* begin *
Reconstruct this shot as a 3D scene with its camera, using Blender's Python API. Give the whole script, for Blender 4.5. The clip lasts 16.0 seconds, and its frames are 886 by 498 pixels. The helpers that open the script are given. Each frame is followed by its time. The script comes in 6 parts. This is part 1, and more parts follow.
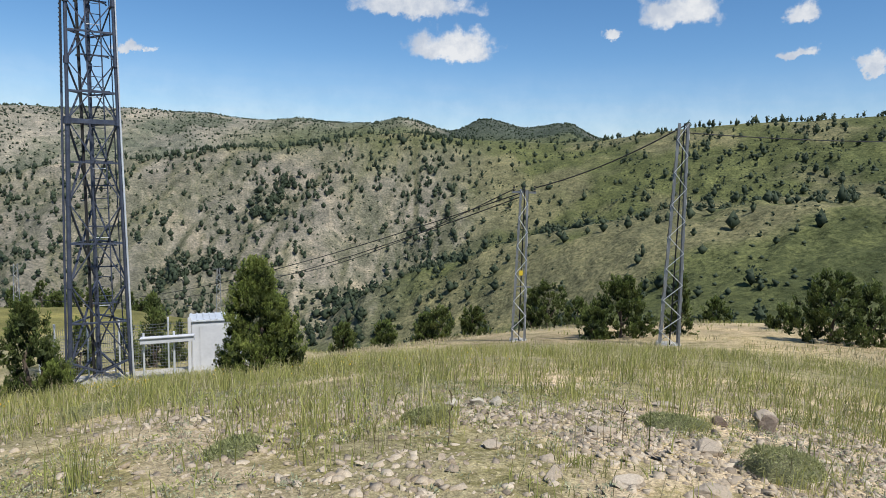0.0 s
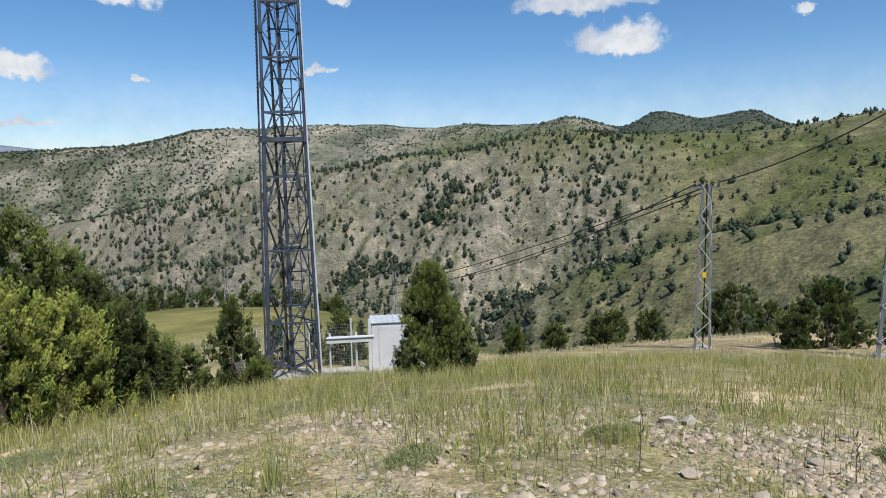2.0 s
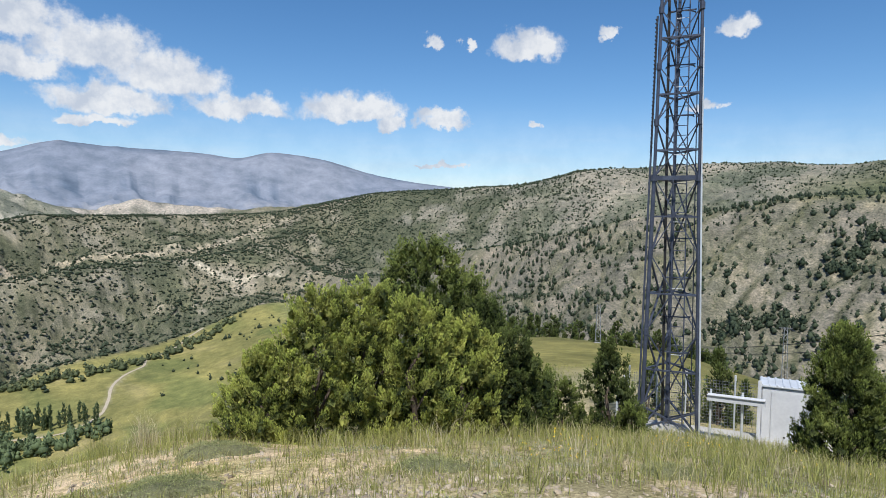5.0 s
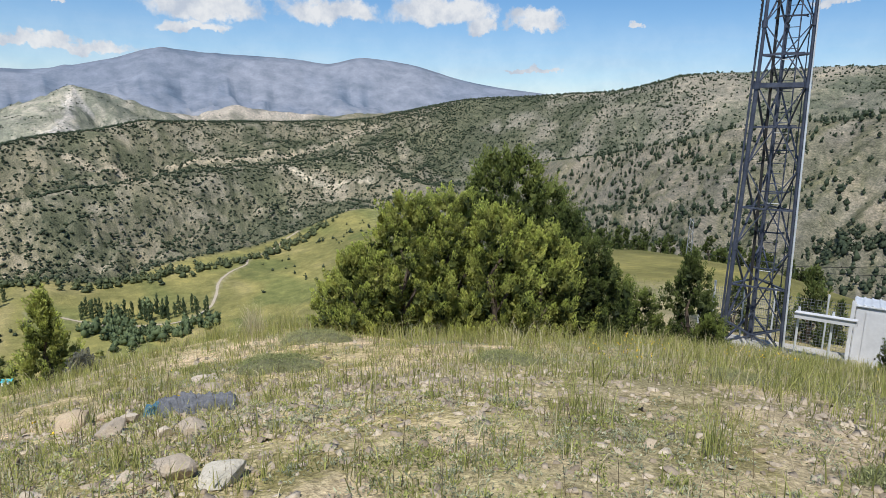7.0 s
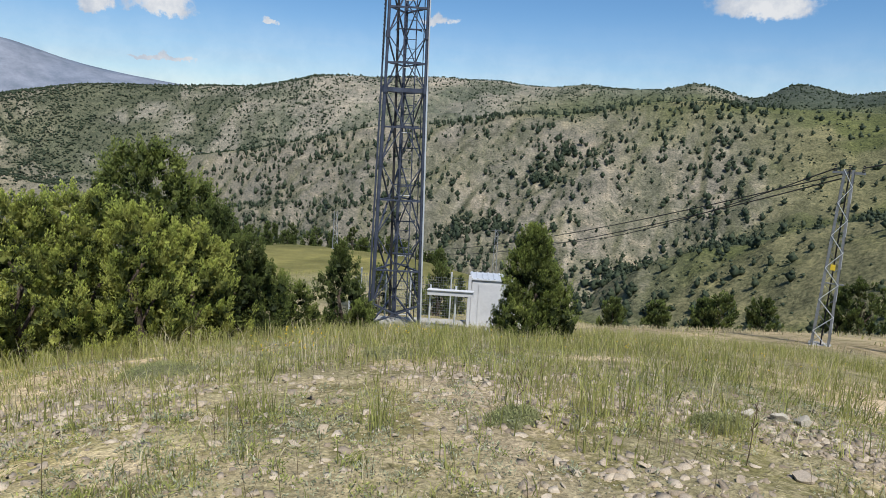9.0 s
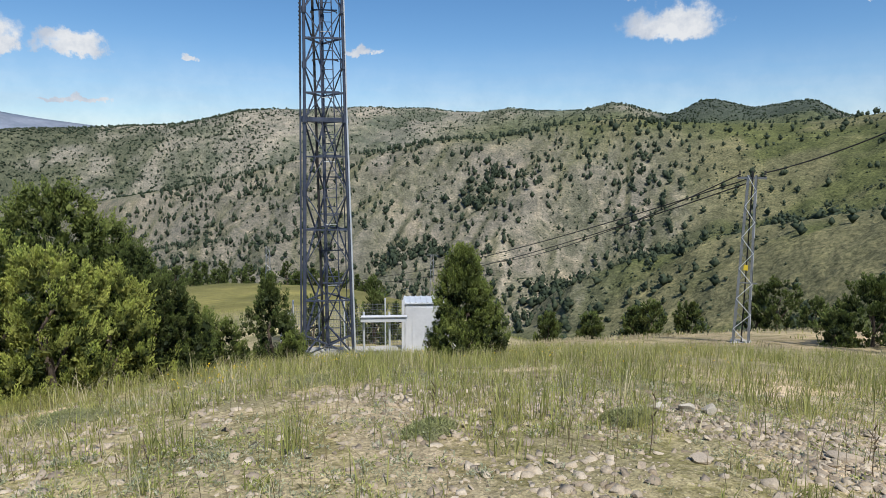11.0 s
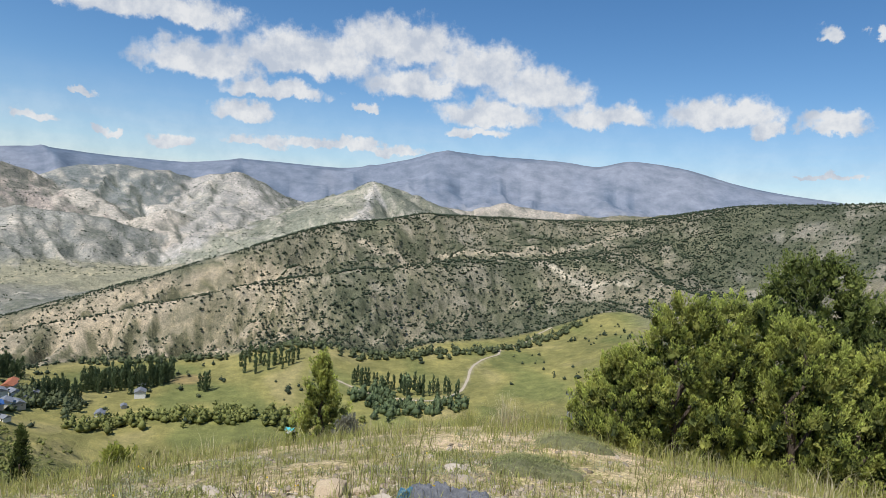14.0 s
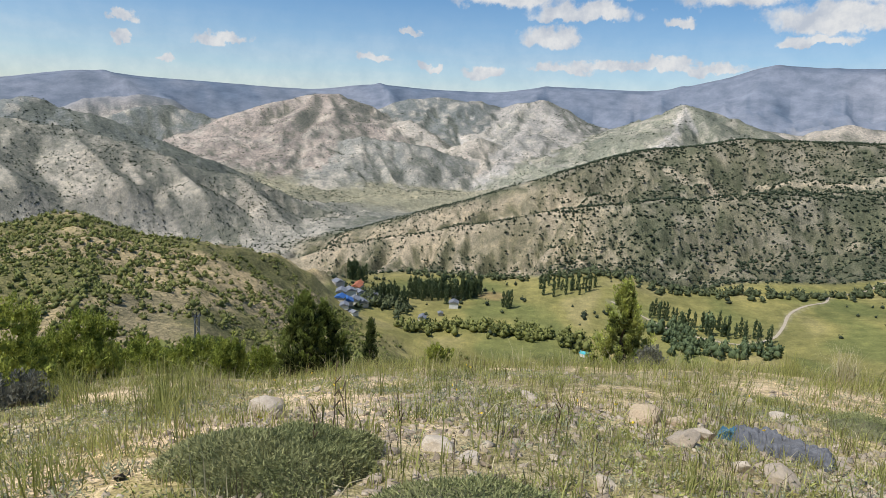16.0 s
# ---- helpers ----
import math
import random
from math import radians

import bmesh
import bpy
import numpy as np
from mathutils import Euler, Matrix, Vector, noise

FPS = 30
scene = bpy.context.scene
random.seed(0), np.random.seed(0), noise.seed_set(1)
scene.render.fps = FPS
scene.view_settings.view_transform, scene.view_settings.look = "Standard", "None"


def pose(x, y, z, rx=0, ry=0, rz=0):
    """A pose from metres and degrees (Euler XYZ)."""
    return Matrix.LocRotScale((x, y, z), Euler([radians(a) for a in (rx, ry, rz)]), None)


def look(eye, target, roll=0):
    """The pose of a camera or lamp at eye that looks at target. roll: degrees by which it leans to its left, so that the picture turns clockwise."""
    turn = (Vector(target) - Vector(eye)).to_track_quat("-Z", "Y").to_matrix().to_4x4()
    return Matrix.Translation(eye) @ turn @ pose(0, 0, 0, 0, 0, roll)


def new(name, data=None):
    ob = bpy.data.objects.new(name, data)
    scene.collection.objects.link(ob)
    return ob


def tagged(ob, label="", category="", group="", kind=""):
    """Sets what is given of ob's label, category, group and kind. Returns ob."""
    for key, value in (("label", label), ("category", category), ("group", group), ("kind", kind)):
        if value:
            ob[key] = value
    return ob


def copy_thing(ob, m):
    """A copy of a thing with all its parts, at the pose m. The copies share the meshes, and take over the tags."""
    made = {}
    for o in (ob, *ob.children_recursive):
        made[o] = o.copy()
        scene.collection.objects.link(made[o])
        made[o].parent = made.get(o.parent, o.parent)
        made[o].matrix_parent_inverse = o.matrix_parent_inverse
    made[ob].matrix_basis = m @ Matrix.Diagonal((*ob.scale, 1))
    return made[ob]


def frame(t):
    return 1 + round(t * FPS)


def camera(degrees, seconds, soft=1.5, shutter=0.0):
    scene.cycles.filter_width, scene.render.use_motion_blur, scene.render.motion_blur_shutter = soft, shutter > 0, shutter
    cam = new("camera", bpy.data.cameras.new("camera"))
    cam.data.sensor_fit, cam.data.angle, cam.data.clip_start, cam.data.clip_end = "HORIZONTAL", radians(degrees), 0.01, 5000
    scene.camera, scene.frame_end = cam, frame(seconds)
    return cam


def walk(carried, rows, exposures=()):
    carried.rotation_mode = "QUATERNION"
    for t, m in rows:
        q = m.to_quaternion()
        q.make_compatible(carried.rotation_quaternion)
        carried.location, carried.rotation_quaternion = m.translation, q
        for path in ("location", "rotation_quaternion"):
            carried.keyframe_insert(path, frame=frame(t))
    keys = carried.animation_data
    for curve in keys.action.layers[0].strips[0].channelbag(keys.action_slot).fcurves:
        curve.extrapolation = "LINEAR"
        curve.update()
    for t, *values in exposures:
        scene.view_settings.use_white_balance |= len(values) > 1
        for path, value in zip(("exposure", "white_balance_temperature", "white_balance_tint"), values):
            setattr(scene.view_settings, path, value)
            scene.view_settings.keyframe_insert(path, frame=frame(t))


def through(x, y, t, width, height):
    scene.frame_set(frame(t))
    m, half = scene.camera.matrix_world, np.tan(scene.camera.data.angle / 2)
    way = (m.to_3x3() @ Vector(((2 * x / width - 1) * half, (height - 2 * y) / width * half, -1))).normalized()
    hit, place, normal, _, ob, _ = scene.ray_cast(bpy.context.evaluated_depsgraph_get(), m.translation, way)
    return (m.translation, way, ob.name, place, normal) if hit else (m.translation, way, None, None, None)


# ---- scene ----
* end *
**Description of the task**
Without the images, write out each line of the data verbatim.

**Task result**
Reconstruct this shot as a 3D scene with its camera, using Blender's Python API. Give the whole script, for Blender 4.5. The clip lasts 16.0 seconds, and its frames are 886 by 498 pixels. The helpers that open the script are given. Each frame is followed by its time. The script comes in 6 parts. This is part 1, and more parts follow.
0.0 s
2.0 s
5.0 s
7.0 s
9.0 s
11.0 s
14.0 s
16.0 s
# ---- helpers ----
import math
import random
from math import radians

import bmesh
import bpy
import numpy as np
from mathutils import Euler, Matrix, Vector, noise

FPS = 30
scene = bpy.context.scene
random.seed(0), np.random.seed(0), noise.seed_set(1)
scene.render.fps = FPS
scene.view_settings.view_transform, scene.view_settings.look = "Standard", "None"


def pose(x, y, z, rx=0, ry=0, rz=0):
    """A pose from metres and degrees (Euler XYZ)."""
    return Matrix.LocRotScale((x, y, z), Euler([radians(a) for a in (rx, ry, rz)]), None)


def look(eye, target, roll=0):
    """The pose of a camera or lamp at eye that looks at target. roll: degrees by which it leans to its left, so that the picture turns clockwise."""
    turn = (Vector(target) - Vector(eye)).to_track_quat("-Z", "Y").to_matrix().to_4x4()
    return Matrix.Translation(eye) @ turn @ pose(0, 0, 0, 0, 0, roll)


def new(name, data=None):
    ob = bpy.data.objects.new(name, data)
    scene.collection.objects.link(ob)
    return ob


def tagged(ob, label="", category="", group="", kind=""):
    """Sets what is given of ob's label, category, group and kind. Returns ob."""
    for key, value in (("label", label), ("category", category), ("group", group), ("kind", kind)):
        if value:
            ob[key] = value
    return ob


def copy_thing(ob, m):
    """A copy of a thing with all its parts, at the pose m. The copies share the meshes, and take over the tags."""
    made = {}
    for o in (ob, *ob.children_recursive):
        made[o] = o.copy()
        scene.collection.objects.link(made[o])
        made[o].parent = made.get(o.parent, o.parent)
        made[o].matrix_parent_inverse = o.matrix_parent_inverse
    made[ob].matrix_basis = m @ Matrix.Diagonal((*ob.scale, 1))
    return made[ob]


def frame(t):
    return 1 + round(t * FPS)


def camera(degrees, seconds, soft=1.5, shutter=0.0):
    scene.cycles.filter_width, scene.render.use_motion_blur, scene.render.motion_blur_shutter = soft, shutter > 0, shutter
    cam = new("camera", bpy.data.cameras.new("camera"))
    cam.data.sensor_fit, cam.data.angle, cam.data.clip_start, cam.data.clip_end = "HORIZONTAL", radians(degrees), 0.01, 5000
    scene.camera, scene.frame_end = cam, frame(seconds)
    return cam


def walk(carried, rows, exposures=()):
    carried.rotation_mode = "QUATERNION"
    for t, m in rows:
        q = m.to_quaternion()
        q.make_compatible(carried.rotation_quaternion)
        carried.location, carried.rotation_quaternion = m.translation, q
        for path in ("location", "rotation_quaternion"):
            carried.keyframe_insert(path, frame=frame(t))
    keys = carried.animation_data
    for curve in keys.action.layers[0].strips[0].channelbag(keys.action_slot).fcurves:
        curve.extrapolation = "LINEAR"
        curve.update()
    for t, *values in exposures:
        scene.view_settings.use_white_balance |= len(values) > 1
        for path, value in zip(("exposure", "white_balance_temperature", "white_balance_tint"), values):
            setattr(scene.view_settings, path, value)
            scene.view_settings.keyframe_insert(path, frame=frame(t))


def through(x, y, t, width, height):
    scene.frame_set(frame(t))
    m, half = scene.camera.matrix_world, np.tan(scene.camera.data.angle / 2)
    way = (m.to_3x3() @ Vector(((2 * x / width - 1) * half, (height - 2 * y) / width * half, -1))).normalized()
    hit, place, normal, _, ob, _ = scene.ray_cast(bpy.context.evaluated_depsgraph_get(), m.translation, way)
    return (m.translation, way, ob.name, place, normal) if hit else (m.translation, way, None, None, None)


# ---- scene ----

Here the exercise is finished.